Nel Riso Vignola bio il cadmio era pari a 0,157 mg/kg (limite: 0,15) con un margine di incertezza, in più o in meno, di 0,034 mg/kg. Contattata, l’azienda replica: “Secondo il Regolamento (CE) n. 33/2007, nell’ambito dei controlli ufficiali, un prodotto è considerato non conforme solo se il risultato analitico supera oltre ogni ragionevole dubbio il limite di legge, tenendo conto dell’incertezza di misura. Nel nostro caso, applicando questo principio il campione risulta conforme al limite normativo. Conclusione: il valore rilevato da test nel prodotto in esame non supera l’Lmr (limite massimo di residuo, ndr) oltre ogni ragionevole dubbio; quindi, il campione può essere considerato conforme secondo il criterio stabilito dalla normativa”. Nessun dubbio sulla conformità del campione, resta evidente però, anche sottraendo l’incertezza analitica, una concentrazione, pur sotto il limite, ma molto pronunciata anche rispetto agli altri valori registrati per gli altri prodotti analizzati.

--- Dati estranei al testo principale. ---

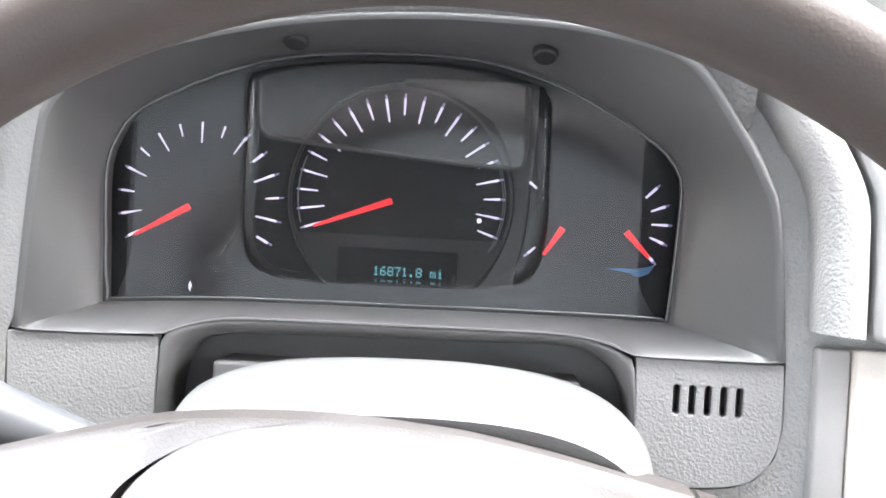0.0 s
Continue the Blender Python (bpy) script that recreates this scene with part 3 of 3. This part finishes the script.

Nel riso Carosio Lidl il risultato dell’arsenico inorganico è pari a 0,171 mg/kg (limite 0,15) con un margine di incertezza, in più o in meno, di 0,070 mg/kg. Da Lidl tengono a precisare, dopo aver condiviso i risultati con il loro fornitore: “Per il lotto in oggetto, è stata rilevata una piena conformità ai requisiti legislativi relativamente all’arsenico inorganico (limite: 0,15 mg/kg, Regolamento (Ue) 2023/915) in primis nella partita di risone utilizzata (valore rilevato: 0,11 mg/kg); questo rappresenta un prerequisito necessario all’accettazione della stessa per la successiva lavorazione. Allo stesso modo, anche le analisi relative al campione rappresentativo del lotto di riso bianco ottenuto a seguito della lavorazione evidenziano il pieno rispetto dei requisiti legislativi (valore rilevato: 0,14 mg/kg). Relativamente al risultato da voi condiviso, in cui si rileva un contenuto di arsenico inorganico di 0,171 mg/kg, l’applicazione dell’incertezza di misura di 0,070 permette di rientrare pienamente in un criterio di regolarità, dimostrando nuovamente la conformità del prodotto alle normative comunitarie. Per ulteriore verifica, sono state effettuate analisi presso un laboratorio accreditato anche su due controcampioni del lotto da voi analizzato, anch’essi risultati conformi (rispettivamente con contenuto di arsenico inorganico di 0,11 mg/kg e 0,12 mg/kg), di cui vi alleghiamo i rapporti di prova”. Pur essendo conforme, il campione Lidl, riporta, anche considerando i dati dell’arsenico inorganico rilevati dal fornitore e dall’azienda stessa, concentrazioni al di sotto del limite ma piuttosto elevate.
Nel Curtiriso le analisi hanno evidenziato una presenza di grani danneggiati dal calore dello 0,05%: un valore che eguaglia il limite di legge e un possibile indicatore di contaminazione fungina. Successivamente, abbiamo analizzato la presenza di micotossine ma il risultato è stato negativo. Curtiriso ci ha inviato una nota: “In merito al risultato ottenuto dall’analisi dei difetti merceologici per il parametro danneggiati da calore abbiamo verificato immediatamente il controcampione del lotto in oggetto e abbiamo riscontrato la presenza di numero due chicchi danneggiati da calore che corrisponderebbe ad un valore di 0,005%. Durante l’analisi è stata riscontrata anche la presenza di alcuni chicchi di riso parboiled del valore pari 0,017%, presenza è consentita fino al limite di 0,1% (e che possono essere scambiati per grani danneggiati, ndr). Riteniamo quindi che il lotto di riso arborio sia conforme e che ci sia stata un sovrastima dei chicchi danneggiati da calore”.